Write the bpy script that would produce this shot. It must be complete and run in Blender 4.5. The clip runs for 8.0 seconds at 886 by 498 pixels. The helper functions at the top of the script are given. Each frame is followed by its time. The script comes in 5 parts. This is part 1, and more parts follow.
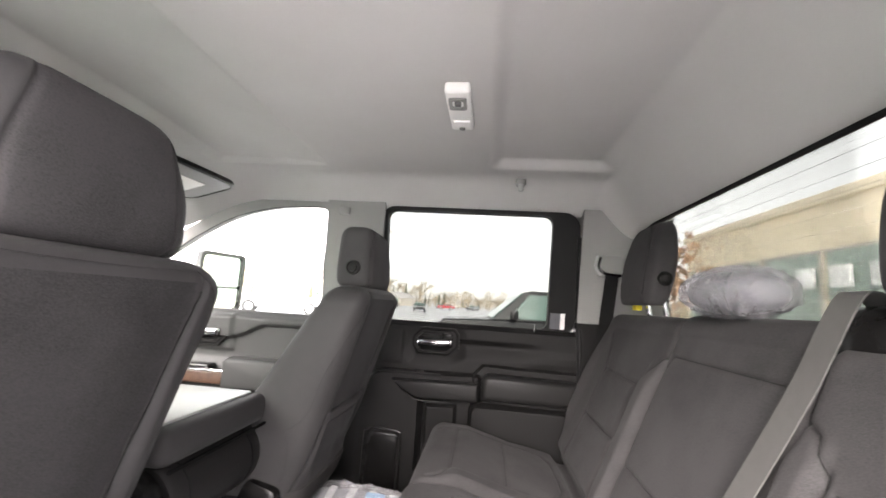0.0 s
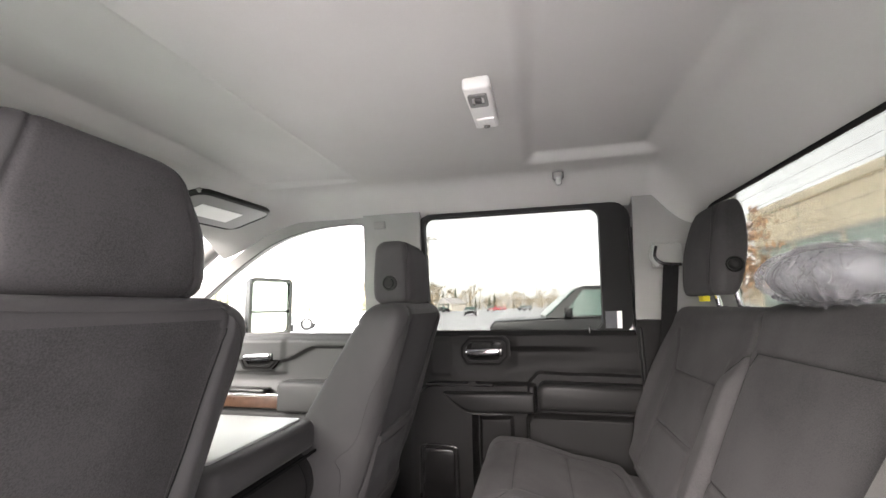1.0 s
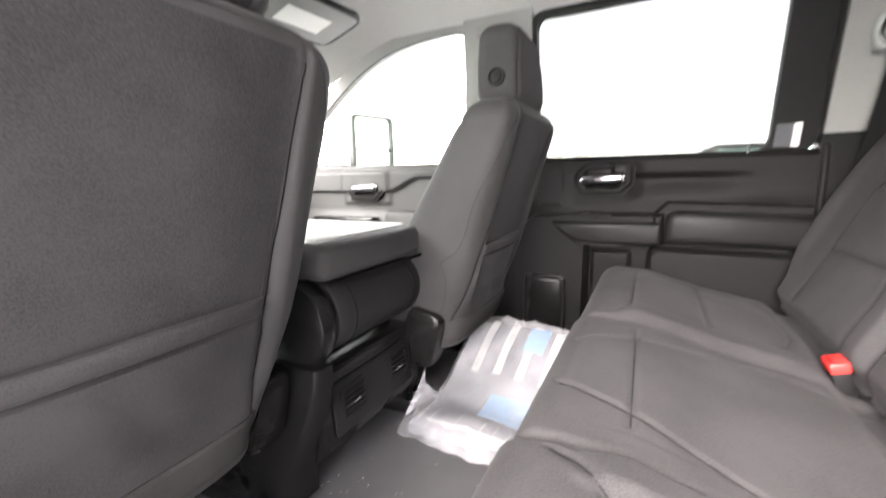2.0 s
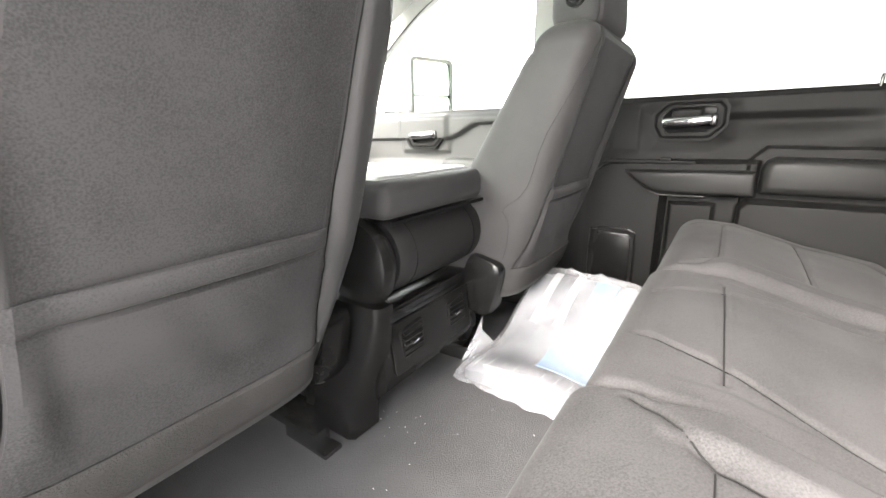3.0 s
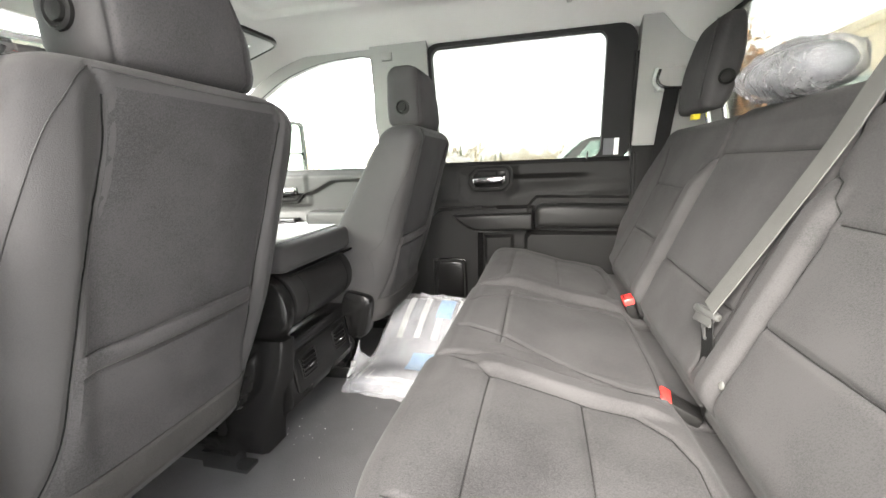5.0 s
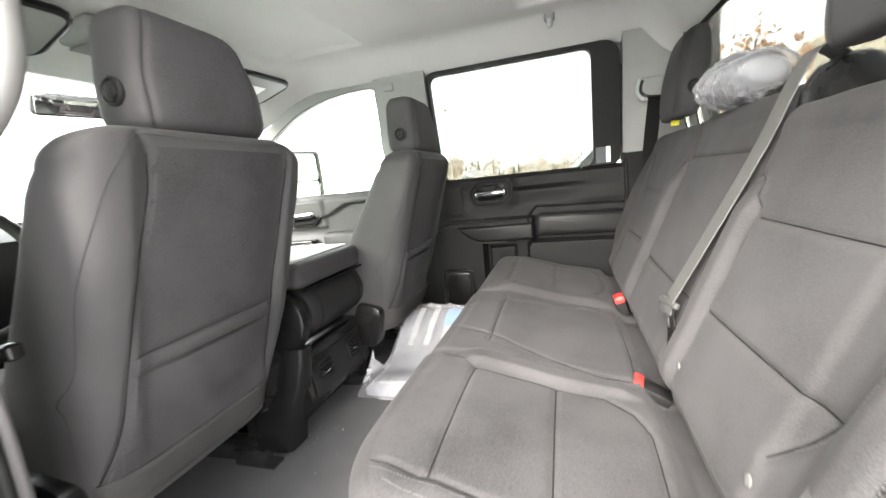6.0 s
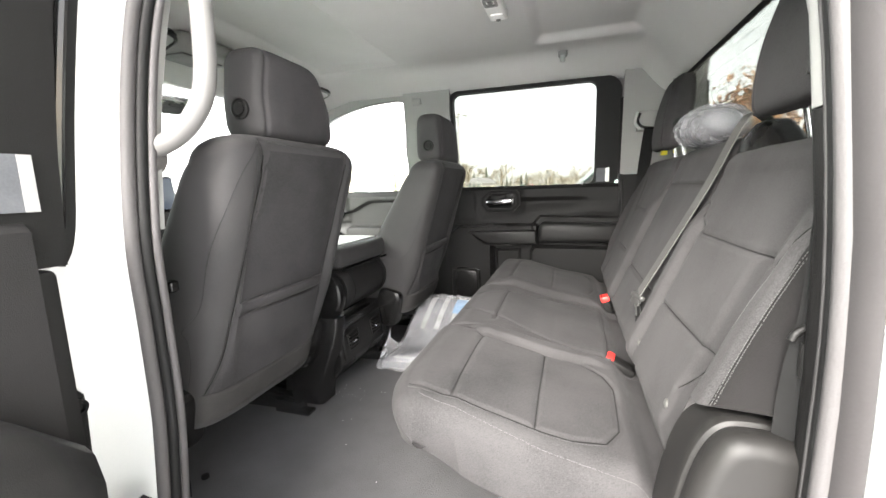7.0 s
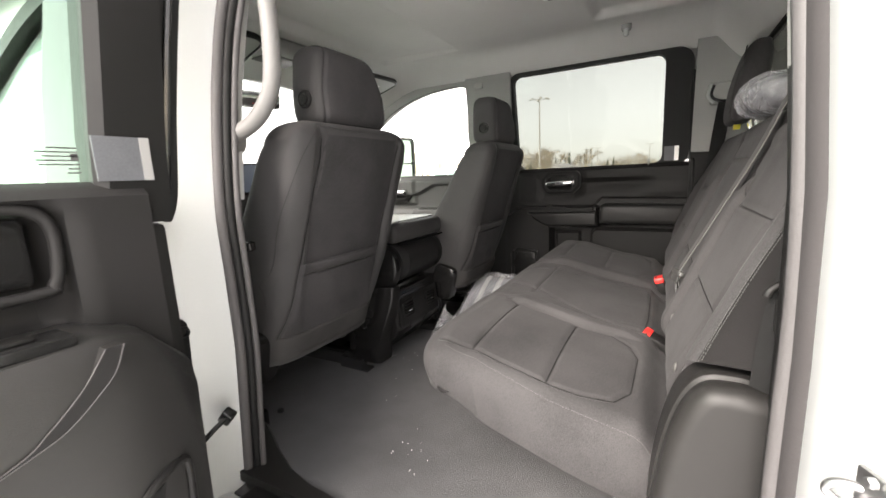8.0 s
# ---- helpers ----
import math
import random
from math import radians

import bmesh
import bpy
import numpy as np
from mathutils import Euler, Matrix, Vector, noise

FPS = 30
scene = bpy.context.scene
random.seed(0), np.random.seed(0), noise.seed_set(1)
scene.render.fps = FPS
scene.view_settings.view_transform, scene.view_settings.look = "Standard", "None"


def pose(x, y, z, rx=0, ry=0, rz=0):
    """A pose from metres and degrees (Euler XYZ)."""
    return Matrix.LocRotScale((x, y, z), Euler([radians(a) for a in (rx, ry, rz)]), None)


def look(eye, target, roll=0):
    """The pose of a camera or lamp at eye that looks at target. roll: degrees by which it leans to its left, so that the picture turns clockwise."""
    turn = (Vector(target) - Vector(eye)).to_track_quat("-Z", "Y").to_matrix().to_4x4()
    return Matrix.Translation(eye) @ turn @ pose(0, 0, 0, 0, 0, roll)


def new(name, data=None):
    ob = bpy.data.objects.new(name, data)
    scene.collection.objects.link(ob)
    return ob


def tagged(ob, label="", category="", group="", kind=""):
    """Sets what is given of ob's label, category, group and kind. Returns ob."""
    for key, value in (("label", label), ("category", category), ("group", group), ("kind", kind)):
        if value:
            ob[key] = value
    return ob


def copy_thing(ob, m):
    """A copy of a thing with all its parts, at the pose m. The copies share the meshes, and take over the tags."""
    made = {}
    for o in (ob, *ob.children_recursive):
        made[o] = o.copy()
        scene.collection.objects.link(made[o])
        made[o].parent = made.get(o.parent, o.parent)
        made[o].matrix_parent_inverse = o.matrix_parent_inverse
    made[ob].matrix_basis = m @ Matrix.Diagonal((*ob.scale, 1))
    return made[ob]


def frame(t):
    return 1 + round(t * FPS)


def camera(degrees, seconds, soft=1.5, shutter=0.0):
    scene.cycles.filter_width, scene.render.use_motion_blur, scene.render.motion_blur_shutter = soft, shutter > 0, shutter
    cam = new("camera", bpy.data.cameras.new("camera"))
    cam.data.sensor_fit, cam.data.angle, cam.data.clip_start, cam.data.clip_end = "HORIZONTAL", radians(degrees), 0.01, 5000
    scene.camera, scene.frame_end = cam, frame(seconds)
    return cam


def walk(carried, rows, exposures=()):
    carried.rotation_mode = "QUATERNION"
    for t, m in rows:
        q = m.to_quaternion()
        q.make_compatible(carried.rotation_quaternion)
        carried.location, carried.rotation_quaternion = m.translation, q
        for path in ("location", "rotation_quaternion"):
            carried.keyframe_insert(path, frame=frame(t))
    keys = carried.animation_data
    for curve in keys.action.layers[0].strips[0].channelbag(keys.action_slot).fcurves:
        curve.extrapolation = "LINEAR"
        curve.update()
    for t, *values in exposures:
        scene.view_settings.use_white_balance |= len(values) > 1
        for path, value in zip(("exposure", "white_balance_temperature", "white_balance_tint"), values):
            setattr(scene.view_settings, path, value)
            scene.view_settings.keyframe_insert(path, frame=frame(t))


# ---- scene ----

+++

-- WRITTEN PROBLEM --
Reproduce every line above as written, skipping pictures.

-- FINAL RESULT --
Write the bpy script that would produce this shot. It must be complete and run in Blender 4.5. The clip runs for 8.0 seconds at 886 by 498 pixels. The helper functions at the top of the script are given. Each frame is followed by its time. The script comes in 5 parts. This is part 1, and more parts follow.
0.0 s
1.0 s
2.0 s
3.0 s
5.0 s
6.0 s
7.0 s
8.0 s
# ---- helpers ----
import math
import random
from math import radians

import bmesh
import bpy
import numpy as np
from mathutils import Euler, Matrix, Vector, noise

FPS = 30
scene = bpy.context.scene
random.seed(0), np.random.seed(0), noise.seed_set(1)
scene.render.fps = FPS
scene.view_settings.view_transform, scene.view_settings.look = "Standard", "None"


def pose(x, y, z, rx=0, ry=0, rz=0):
    """A pose from metres and degrees (Euler XYZ)."""
    return Matrix.LocRotScale((x, y, z), Euler([radians(a) for a in (rx, ry, rz)]), None)


def look(eye, target, roll=0):
    """The pose of a camera or lamp at eye that looks at target. roll: degrees by which it leans to its left, so that the picture turns clockwise."""
    turn = (Vector(target) - Vector(eye)).to_track_quat("-Z", "Y").to_matrix().to_4x4()
    return Matrix.Translation(eye) @ turn @ pose(0, 0, 0, 0, 0, roll)


def new(name, data=None):
    ob = bpy.data.objects.new(name, data)
    scene.collection.objects.link(ob)
    return ob


def tagged(ob, label="", category="", group="", kind=""):
    """Sets what is given of ob's label, category, group and kind. Returns ob."""
    for key, value in (("label", label), ("category", category), ("group", group), ("kind", kind)):
        if value:
            ob[key] = value
    return ob


def copy_thing(ob, m):
    """A copy of a thing with all its parts, at the pose m. The copies share the meshes, and take over the tags."""
    made = {}
    for o in (ob, *ob.children_recursive):
        made[o] = o.copy()
        scene.collection.objects.link(made[o])
        made[o].parent = made.get(o.parent, o.parent)
        made[o].matrix_parent_inverse = o.matrix_parent_inverse
    made[ob].matrix_basis = m @ Matrix.Diagonal((*ob.scale, 1))
    return made[ob]


def frame(t):
    return 1 + round(t * FPS)


def camera(degrees, seconds, soft=1.5, shutter=0.0):
    scene.cycles.filter_width, scene.render.use_motion_blur, scene.render.motion_blur_shutter = soft, shutter > 0, shutter
    cam = new("camera", bpy.data.cameras.new("camera"))
    cam.data.sensor_fit, cam.data.angle, cam.data.clip_start, cam.data.clip_end = "HORIZONTAL", radians(degrees), 0.01, 5000
    scene.camera, scene.frame_end = cam, frame(seconds)
    return cam


def walk(carried, rows, exposures=()):
    carried.rotation_mode = "QUATERNION"
    for t, m in rows:
        q = m.to_quaternion()
        q.make_compatible(carried.rotation_quaternion)
        carried.location, carried.rotation_quaternion = m.translation, q
        for path in ("location", "rotation_quaternion"):
            carried.keyframe_insert(path, frame=frame(t))
    keys = carried.animation_data
    for curve in keys.action.layers[0].strips[0].channelbag(keys.action_slot).fcurves:
        curve.extrapolation = "LINEAR"
        curve.update()
    for t, *values in exposures:
        scene.view_settings.use_white_balance |= len(values) > 1
        for path, value in zip(("exposure", "white_balance_temperature", "white_balance_tint"), values):
            setattr(scene.view_settings, path, value)
            scene.view_settings.keyframe_insert(path, frame=frame(t))


# ---- scene ----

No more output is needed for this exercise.